**Recorded information:**
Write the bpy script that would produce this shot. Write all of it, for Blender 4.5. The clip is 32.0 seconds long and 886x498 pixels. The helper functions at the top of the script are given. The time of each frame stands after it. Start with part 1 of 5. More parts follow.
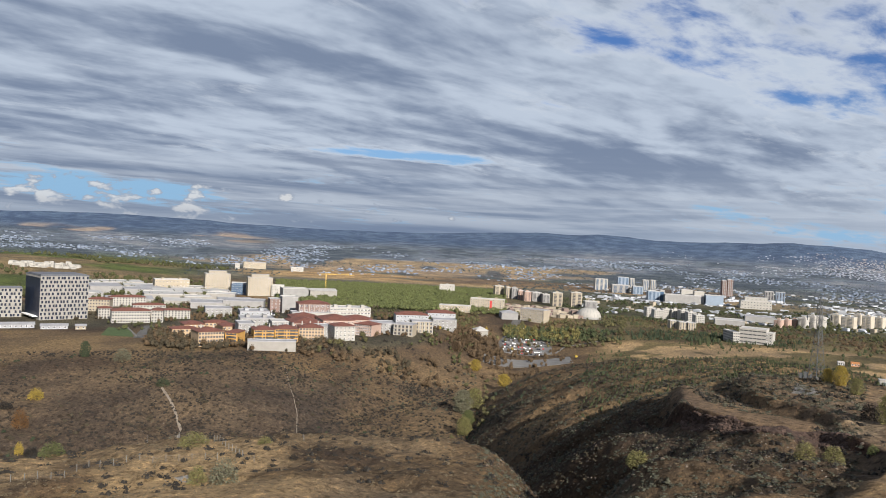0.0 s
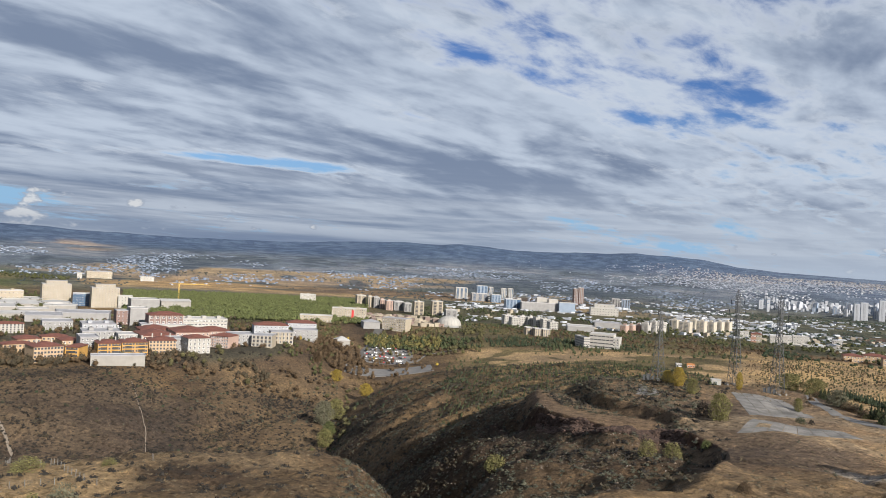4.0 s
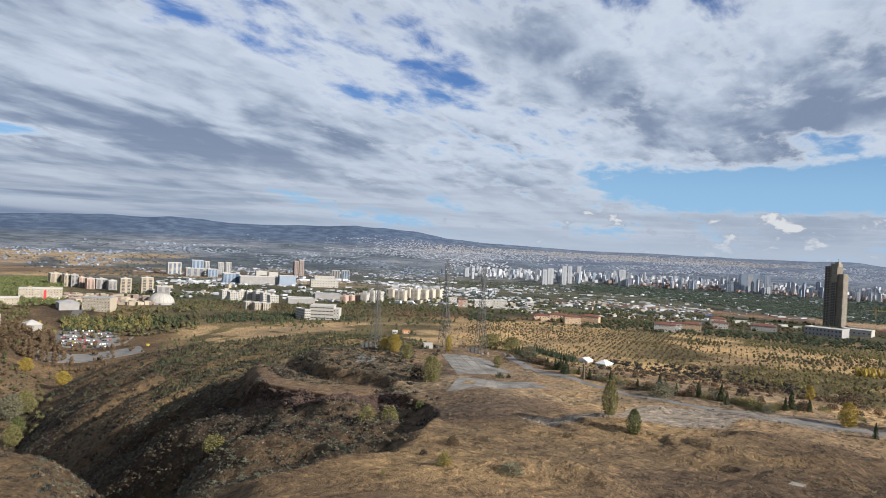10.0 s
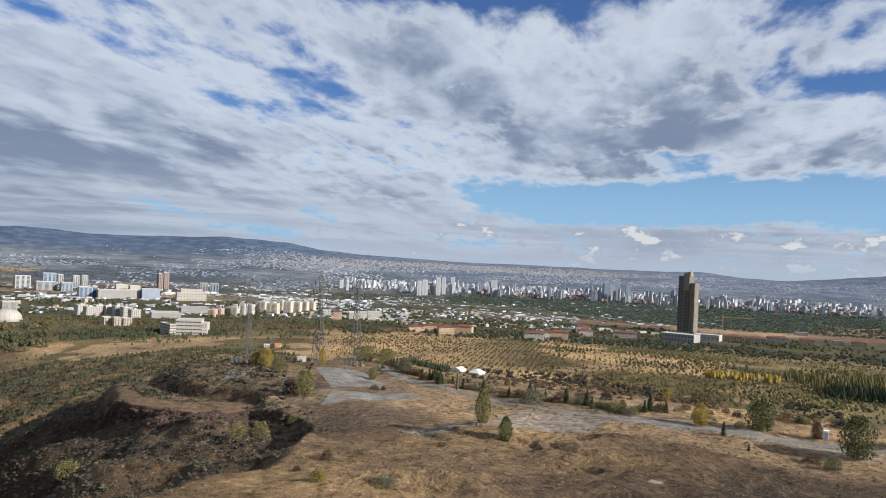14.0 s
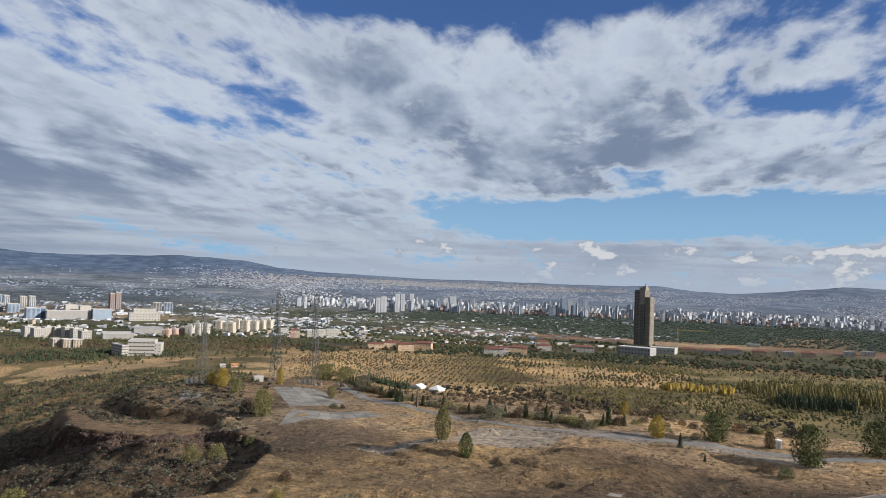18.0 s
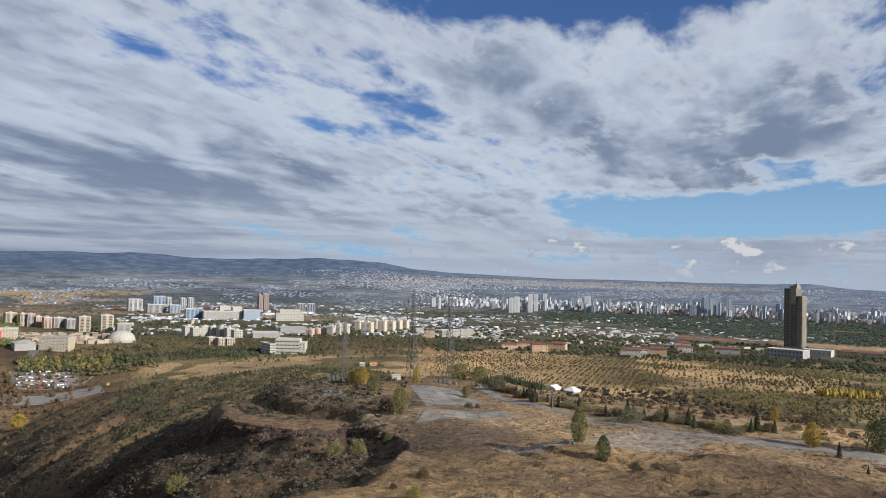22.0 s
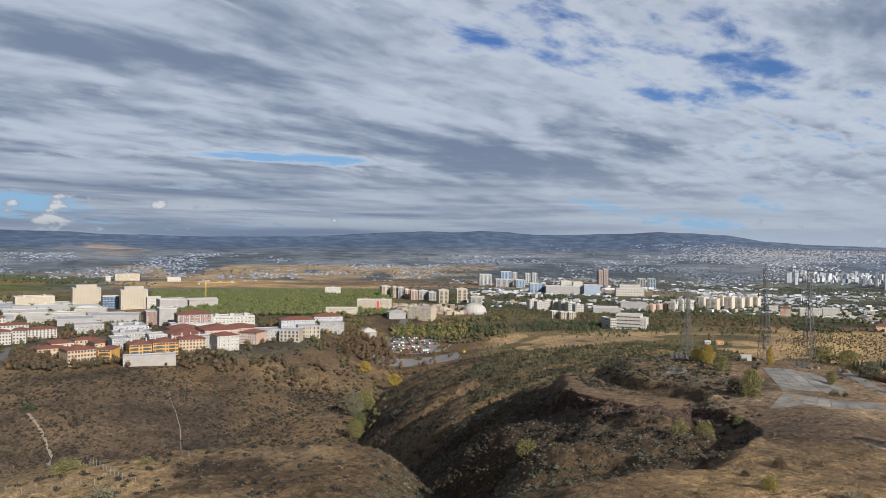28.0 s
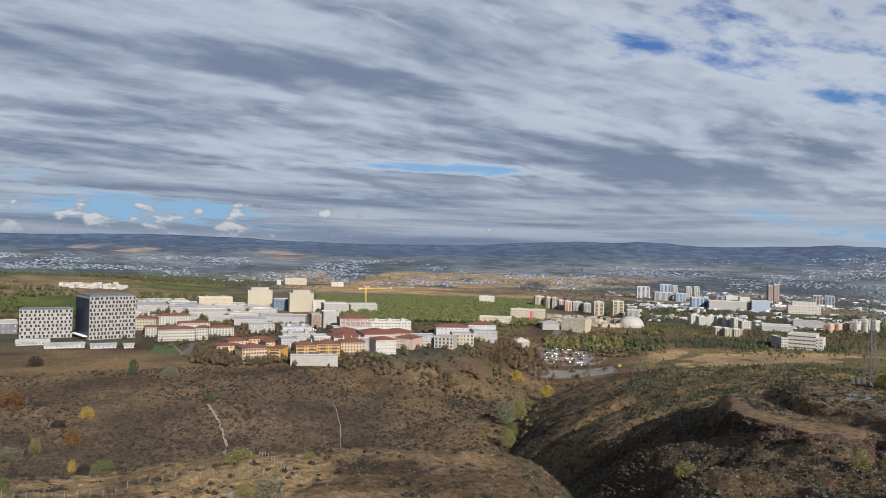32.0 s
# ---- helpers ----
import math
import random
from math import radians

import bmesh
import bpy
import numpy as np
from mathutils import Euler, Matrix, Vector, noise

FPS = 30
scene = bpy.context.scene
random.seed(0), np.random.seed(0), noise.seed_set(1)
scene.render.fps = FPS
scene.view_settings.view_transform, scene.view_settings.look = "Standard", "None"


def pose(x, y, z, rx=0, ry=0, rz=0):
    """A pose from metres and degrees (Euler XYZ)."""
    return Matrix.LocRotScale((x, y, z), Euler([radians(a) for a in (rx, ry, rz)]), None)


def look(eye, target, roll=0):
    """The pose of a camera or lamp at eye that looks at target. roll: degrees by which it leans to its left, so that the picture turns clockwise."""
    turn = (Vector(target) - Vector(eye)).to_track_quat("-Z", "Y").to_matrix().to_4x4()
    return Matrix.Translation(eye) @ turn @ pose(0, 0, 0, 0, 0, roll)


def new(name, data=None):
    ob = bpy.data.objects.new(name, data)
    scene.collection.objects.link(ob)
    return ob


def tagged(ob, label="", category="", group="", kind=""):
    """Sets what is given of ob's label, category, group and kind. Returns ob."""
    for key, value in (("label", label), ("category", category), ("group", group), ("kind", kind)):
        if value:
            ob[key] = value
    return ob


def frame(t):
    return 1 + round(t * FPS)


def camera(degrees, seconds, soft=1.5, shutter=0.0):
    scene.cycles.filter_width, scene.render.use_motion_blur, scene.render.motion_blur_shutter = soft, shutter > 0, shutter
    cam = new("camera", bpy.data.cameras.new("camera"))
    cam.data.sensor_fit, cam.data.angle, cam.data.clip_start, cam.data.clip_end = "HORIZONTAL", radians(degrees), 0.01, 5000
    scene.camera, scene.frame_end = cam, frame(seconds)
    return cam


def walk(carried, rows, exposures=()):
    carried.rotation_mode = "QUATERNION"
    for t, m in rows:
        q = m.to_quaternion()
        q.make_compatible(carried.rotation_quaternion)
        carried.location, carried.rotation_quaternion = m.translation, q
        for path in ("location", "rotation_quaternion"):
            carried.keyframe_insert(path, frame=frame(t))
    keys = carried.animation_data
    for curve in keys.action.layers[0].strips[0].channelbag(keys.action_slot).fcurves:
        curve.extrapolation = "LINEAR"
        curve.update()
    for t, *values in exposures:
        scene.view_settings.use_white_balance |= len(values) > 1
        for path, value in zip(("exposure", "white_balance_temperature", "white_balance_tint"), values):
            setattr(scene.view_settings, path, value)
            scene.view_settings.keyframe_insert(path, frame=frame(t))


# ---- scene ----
cam = camera(61.38, 32.0, soft=0.9)
EYE = Vector((0.0, 0.0, 100.0))  # hilltop lookout, 100 m above the campus plain
ROWS = [  # seconds, yaw, pitch, roll: the camera turns where it stands
    (0.0, 0.06, -0.67, -2.89),
    (0.5, -1.09, -0.82, -3.00),
    (1.0, -2.48, -0.72, -3.00),
    (1.5, -3.86, -0.25, -2.93),
    (2.0, -5.14, 0.41, -2.85),
    (2.5, -6.34, 1.02, -2.81),
    (4.5, -12.27, 0.13, -3.34),
    (5.0, -14.21, -0.42, -3.57),
    (5.5, -15.98, -0.71, -3.73),
    (6.0, -17.36, -0.85, -3.84),
    (6.5, -18.42, -0.92, -3.74),
    (7.0, -19.55, -0.94, -3.41),
    (7.5, -21.03, -0.90, -2.96),
    (8.0, -23.05, -0.88, -2.59),
    (8.5, -25.51, -0.81, -2.29),
    (9.0, -27.98, -0.70, -2.31),
    (9.5, -30.14, -0.57, -2.46),
    (10.0, -31.76, -0.44, -2.69),
    (10.5, -33.03, -0.28, -2.86),
    (11.0, -34.17, -0.20, -2.96),
    (11.5, -35.40, -0.21, -2.90),
    (12.0, -36.58, -0.25, -2.88),
    (12.5, -37.74, -0.20, -2.80),
    (13.0, -38.93, -0.00, -2.68),
    (13.5, -40.12, 0.38, -2.64),
    (14.0, -41.36, 0.88, -2.62),
    (14.5, -42.59, 1.36, -2.62),
    (15.0, -43.80, 1.67, -2.59),
    (15.5, -44.93, 1.76, -2.54),
    (17.5, -45.23, 1.98, -2.18),
    (18.0, -44.52, 2.27, -2.06),
    (18.5, -43.88, 2.44, -1.96),
    (19.0, -43.17, 2.44, -1.93),
    (19.5, -42.24, 2.34, -1.88),
    (20.0, -41.10, 2.16, -1.81),
    (20.5, -39.69, 2.00, -1.73),
    (21.0, -38.12, 1.80, -1.69),
    (21.5, -36.37, 1.82, -1.56),
    (22.0, -34.37, 1.97, -1.50),
    (22.5, -32.21, 2.21, -1.35),
    (23.0, -29.89, 2.37, -1.29),
    (23.5, -27.51, 2.36, -1.31),
    (24.0, -25.03, 2.20, -1.27),
    (24.5, -22.43, 1.81, -1.28),
    (25.0, -19.85, 1.31, -1.31),
    (25.5, -17.41, 0.71, -1.38),
    (26.0, -15.19, 0.24, -1.39),
    (26.5, -13.15, -0.20, -1.46),
    (28.5, -7.53, -0.33, -0.47),
    (29.0, -6.12, -0.28, -0.81),
    (29.5, -4.50, -0.28, -1.29),
    (30.0, -2.81, 0.01, -1.13),
    (30.5, -1.11, 0.11, -1.07),
    (31.0, 0.51, 0.23, -1.10),
    (31.5, 1.87, 0.24, -1.19),
    (32.0, 3.01, 0.14, -1.39),
]
walk(cam, [(t, pose(EYE.x, EYE.y, EYE.z, 90 + pitch, roll, yaw)) for t, yaw, pitch, roll in ROWS],
     exposures=((0.0, 0.0), (5.0, 0.02), (8.0, 0.10), (12.0, 0.12), (15.0, 0.04), (19.0, -0.05), (23.0, -0.05), (26.0, -0.12), (29.0, -0.10), (32.0, -0.12)))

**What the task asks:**
Quote the material in full and exactly; do not carry over its pictures.

**Task result:**
Write the bpy script that would produce this shot. Write all of it, for Blender 4.5. The clip is 32.0 seconds long and 886x498 pixels. The helper functions at the top of the script are given. The time of each frame stands after it. Start with part 1 of 5. More parts follow.
0.0 s
4.0 s
10.0 s
14.0 s
18.0 s
22.0 s
28.0 s
32.0 s
# ---- helpers ----
import math
import random
from math import radians

import bmesh
import bpy
import numpy as np
from mathutils import Euler, Matrix, Vector, noise

FPS = 30
scene = bpy.context.scene
random.seed(0), np.random.seed(0), noise.seed_set(1)
scene.render.fps = FPS
scene.view_settings.view_transform, scene.view_settings.look = "Standard", "None"


def pose(x, y, z, rx=0, ry=0, rz=0):
    """A pose from metres and degrees (Euler XYZ)."""
    return Matrix.LocRotScale((x, y, z), Euler([radians(a) for a in (rx, ry, rz)]), None)


def look(eye, target, roll=0):
    """The pose of a camera or lamp at eye that looks at target. roll: degrees by which it leans to its left, so that the picture turns clockwise."""
    turn = (Vector(target) - Vector(eye)).to_track_quat("-Z", "Y").to_matrix().to_4x4()
    return Matrix.Translation(eye) @ turn @ pose(0, 0, 0, 0, 0, roll)


def new(name, data=None):
    ob = bpy.data.objects.new(name, data)
    scene.collection.objects.link(ob)
    return ob


def tagged(ob, label="", category="", group="", kind=""):
    """Sets what is given of ob's label, category, group and kind. Returns ob."""
    for key, value in (("label", label), ("category", category), ("group", group), ("kind", kind)):
        if value:
            ob[key] = value
    return ob


def frame(t):
    return 1 + round(t * FPS)


def camera(degrees, seconds, soft=1.5, shutter=0.0):
    scene.cycles.filter_width, scene.render.use_motion_blur, scene.render.motion_blur_shutter = soft, shutter > 0, shutter
    cam = new("camera", bpy.data.cameras.new("camera"))
    cam.data.sensor_fit, cam.data.angle, cam.data.clip_start, cam.data.clip_end = "HORIZONTAL", radians(degrees), 0.01, 5000
    scene.camera, scene.frame_end = cam, frame(seconds)
    return cam


def walk(carried, rows, exposures=()):
    carried.rotation_mode = "QUATERNION"
    for t, m in rows:
        q = m.to_quaternion()
        q.make_compatible(carried.rotation_quaternion)
        carried.location, carried.rotation_quaternion = m.translation, q
        for path in ("location", "rotation_quaternion"):
            carried.keyframe_insert(path, frame=frame(t))
    keys = carried.animation_data
    for curve in keys.action.layers[0].strips[0].channelbag(keys.action_slot).fcurves:
        curve.extrapolation = "LINEAR"
        curve.update()
    for t, *values in exposures:
        scene.view_settings.use_white_balance |= len(values) > 1
        for path, value in zip(("exposure", "white_balance_temperature", "white_balance_tint"), values):
            setattr(scene.view_settings, path, value)
            scene.view_settings.keyframe_insert(path, frame=frame(t))


# ---- scene ----
cam = camera(61.38, 32.0, soft=0.9)
EYE = Vector((0.0, 0.0, 100.0))  # hilltop lookout, 100 m above the campus plain
ROWS = [  # seconds, yaw, pitch, roll: the camera turns where it stands
    (0.0, 0.06, -0.67, -2.89),
    (0.5, -1.09, -0.82, -3.00),
    (1.0, -2.48, -0.72, -3.00),
    (1.5, -3.86, -0.25, -2.93),
    (2.0, -5.14, 0.41, -2.85),
    (2.5, -6.34, 1.02, -2.81),
    (4.5, -12.27, 0.13, -3.34),
    (5.0, -14.21, -0.42, -3.57),
    (5.5, -15.98, -0.71, -3.73),
    (6.0, -17.36, -0.85, -3.84),
    (6.5, -18.42, -0.92, -3.74),
    (7.0, -19.55, -0.94, -3.41),
    (7.5, -21.03, -0.90, -2.96),
    (8.0, -23.05, -0.88, -2.59),
    (8.5, -25.51, -0.81, -2.29),
    (9.0, -27.98, -0.70, -2.31),
    (9.5, -30.14, -0.57, -2.46),
    (10.0, -31.76, -0.44, -2.69),
    (10.5, -33.03, -0.28, -2.86),
    (11.0, -34.17, -0.20, -2.96),
    (11.5, -35.40, -0.21, -2.90),
    (12.0, -36.58, -0.25, -2.88),
    (12.5, -37.74, -0.20, -2.80),
    (13.0, -38.93, -0.00, -2.68),
    (13.5, -40.12, 0.38, -2.64),
    (14.0, -41.36, 0.88, -2.62),
    (14.5, -42.59, 1.36, -2.62),
    (15.0, -43.80, 1.67, -2.59),
    (15.5, -44.93, 1.76, -2.54),
    (17.5, -45.23, 1.98, -2.18),
    (18.0, -44.52, 2.27, -2.06),
    (18.5, -43.88, 2.44, -1.96),
    (19.0, -43.17, 2.44, -1.93),
    (19.5, -42.24, 2.34, -1.88),
    (20.0, -41.10, 2.16, -1.81),
    (20.5, -39.69, 2.00, -1.73),
    (21.0, -38.12, 1.80, -1.69),
    (21.5, -36.37, 1.82, -1.56),
    (22.0, -34.37, 1.97, -1.50),
    (22.5, -32.21, 2.21, -1.35),
    (23.0, -29.89, 2.37, -1.29),
    (23.5, -27.51, 2.36, -1.31),
    (24.0, -25.03, 2.20, -1.27),
    (24.5, -22.43, 1.81, -1.28),
    (25.0, -19.85, 1.31, -1.31),
    (25.5, -17.41, 0.71, -1.38),
    (26.0, -15.19, 0.24, -1.39),
    (26.5, -13.15, -0.20, -1.46),
    (28.5, -7.53, -0.33, -0.47),
    (29.0, -6.12, -0.28, -0.81),
    (29.5, -4.50, -0.28, -1.29),
    (30.0, -2.81, 0.01, -1.13),
    (30.5, -1.11, 0.11, -1.07),
    (31.0, 0.51, 0.23, -1.10),
    (31.5, 1.87, 0.24, -1.19),
    (32.0, 3.01, 0.14, -1.39),
]
walk(cam, [(t, pose(EYE.x, EYE.y, EYE.z, 90 + pitch, roll, yaw)) for t, yaw, pitch, roll in ROWS],
     exposures=((0.0, 0.0), (5.0, 0.02), (8.0, 0.10), (12.0, 0.12), (15.0, 0.04), (19.0, -0.05), (23.0, -0.05), (26.0, -0.12), (29.0, -0.10), (32.0, -0.12)))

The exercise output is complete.